# Graphing Trigonometric Functions Question

1. Feb 21, 2005

### DLxX

Ok I can graph sin(x) , cos(x) , and tan(x) pretty easily, but I'm having a hard time graphing the csc, sec, and cot ones. For the first three I just found the values of pi/2 pi 3pi/2 and 2pi. So for example pi/2 for sin(x) would be sin 90 or sin pi/2 which is equal to 1. I then just put a dot at 1 and did the same thing for the rest of the angles in radian measure and then just draw a smooth curve through them, but how do I do this with csc, sec, and cot?

2. Feb 21, 2005

### Integral

Staff Emeritus
Consider what happens to csc($\Theta$) When Sin($\Theta$)=0 .

3. Feb 22, 2005

### HallsofIvy

In other words, you can't draw "smooth" graphs for sec(x) and csc(x) (or for that matter tan(x) and cot(x)).
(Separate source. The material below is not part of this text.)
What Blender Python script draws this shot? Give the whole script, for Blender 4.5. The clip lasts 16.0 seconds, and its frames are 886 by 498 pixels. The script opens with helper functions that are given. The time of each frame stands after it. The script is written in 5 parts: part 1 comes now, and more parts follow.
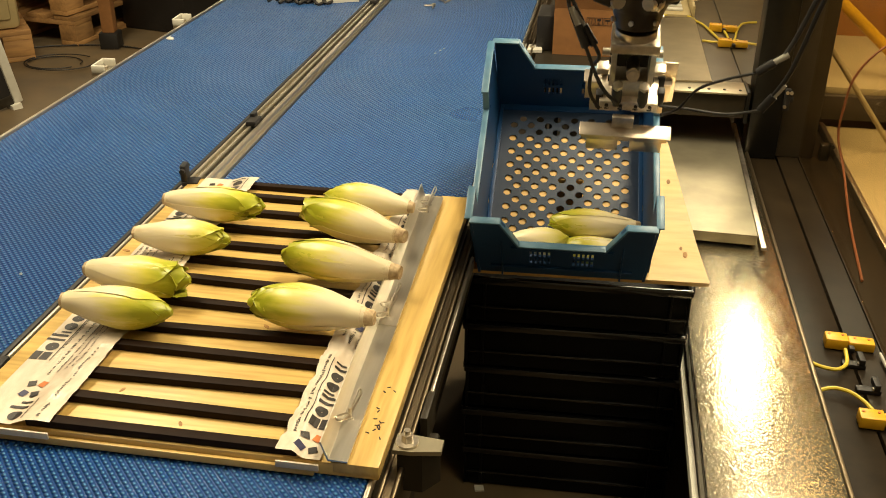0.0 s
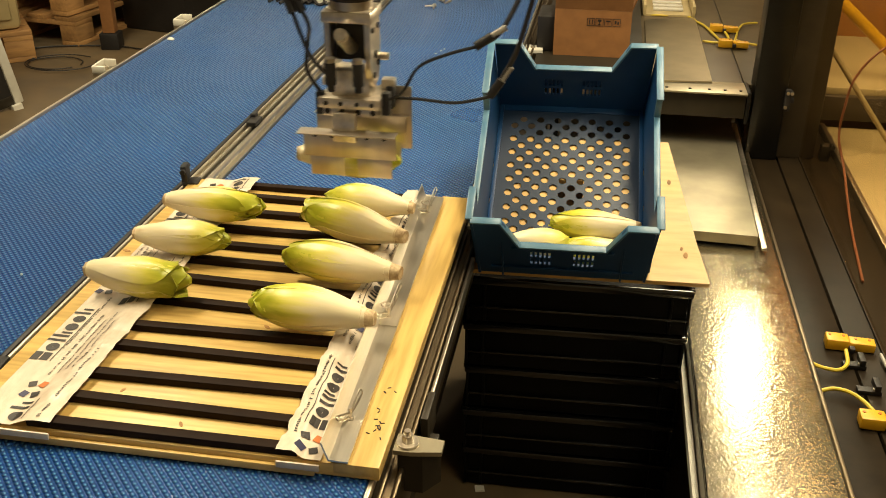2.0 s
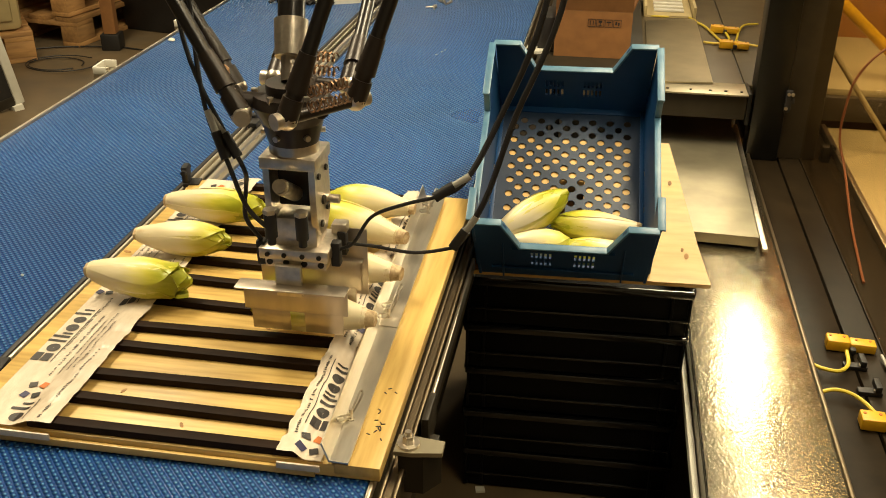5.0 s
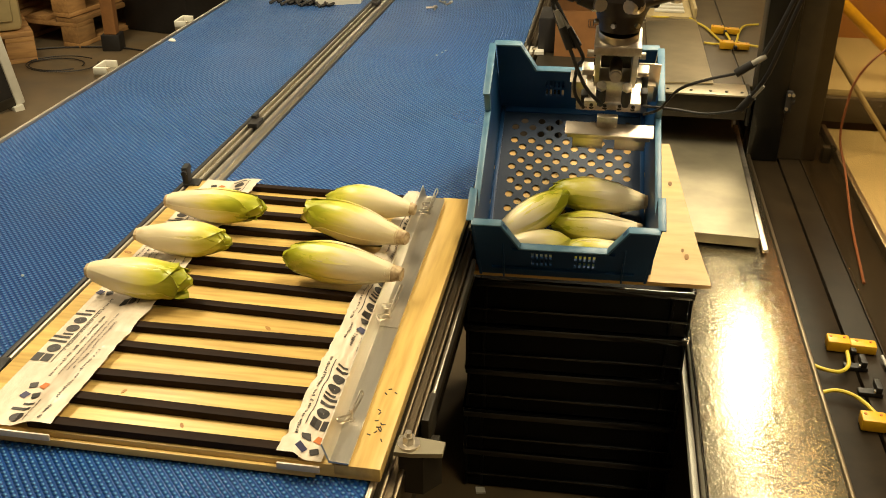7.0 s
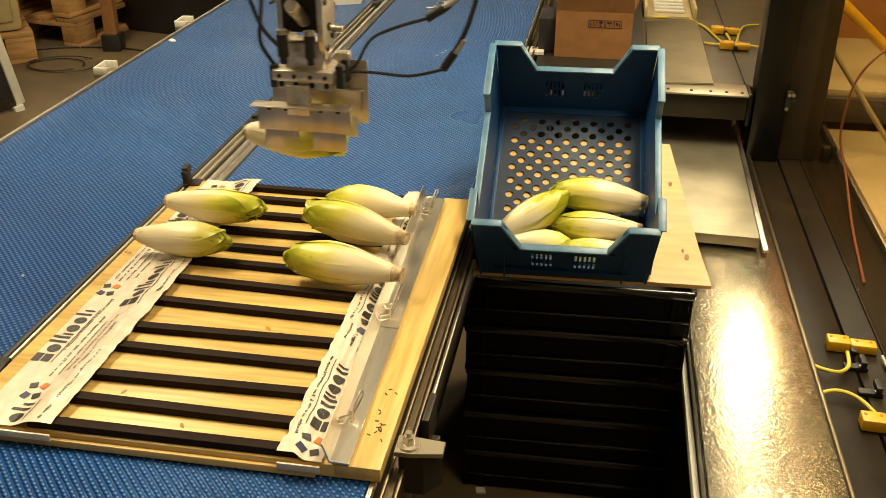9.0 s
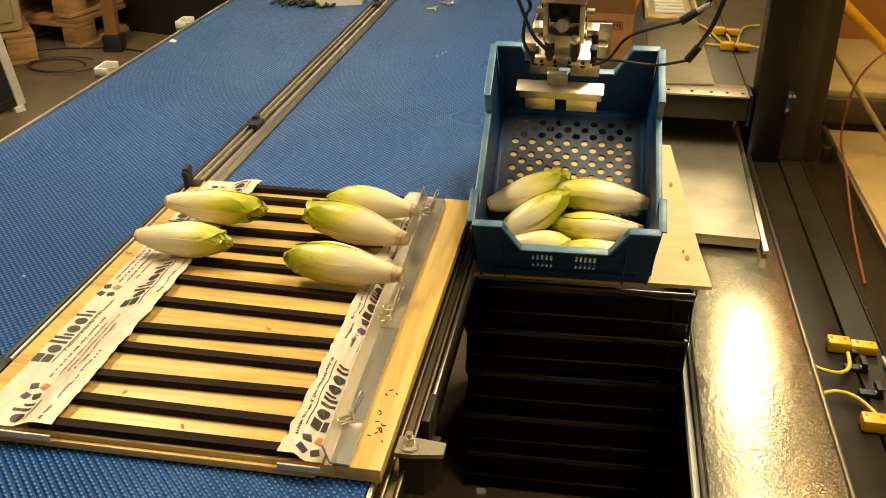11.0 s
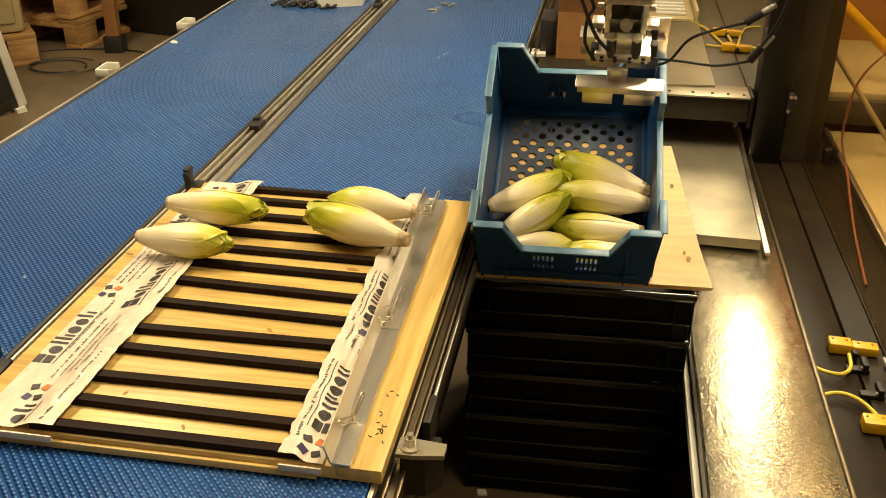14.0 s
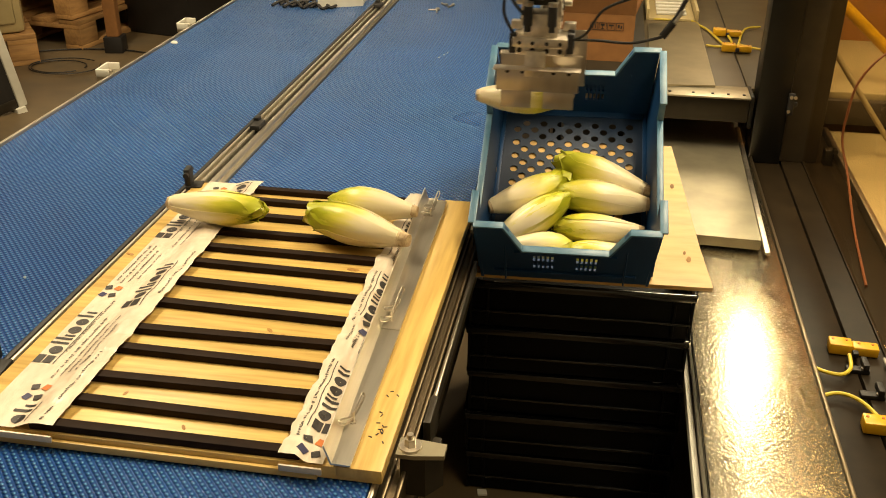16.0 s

They aren't "smooth"- they aren't even continuous.

4. Feb 22, 2005

### dextercioby

You should have seen that when u graphed "tan".You said u graphed it,so u have noticed that is "blows up" in certain points (namely where the cosine is zero).It's discontinuous as well.

Daniel.

5. Feb 22, 2005

### Oggy

$$\tan{x}$$, 'breaks up' at $$\frac{\pi}{2}(2k-1)$$, and $$\cot{x}$$, 'breaks up' at $$k\pi$$.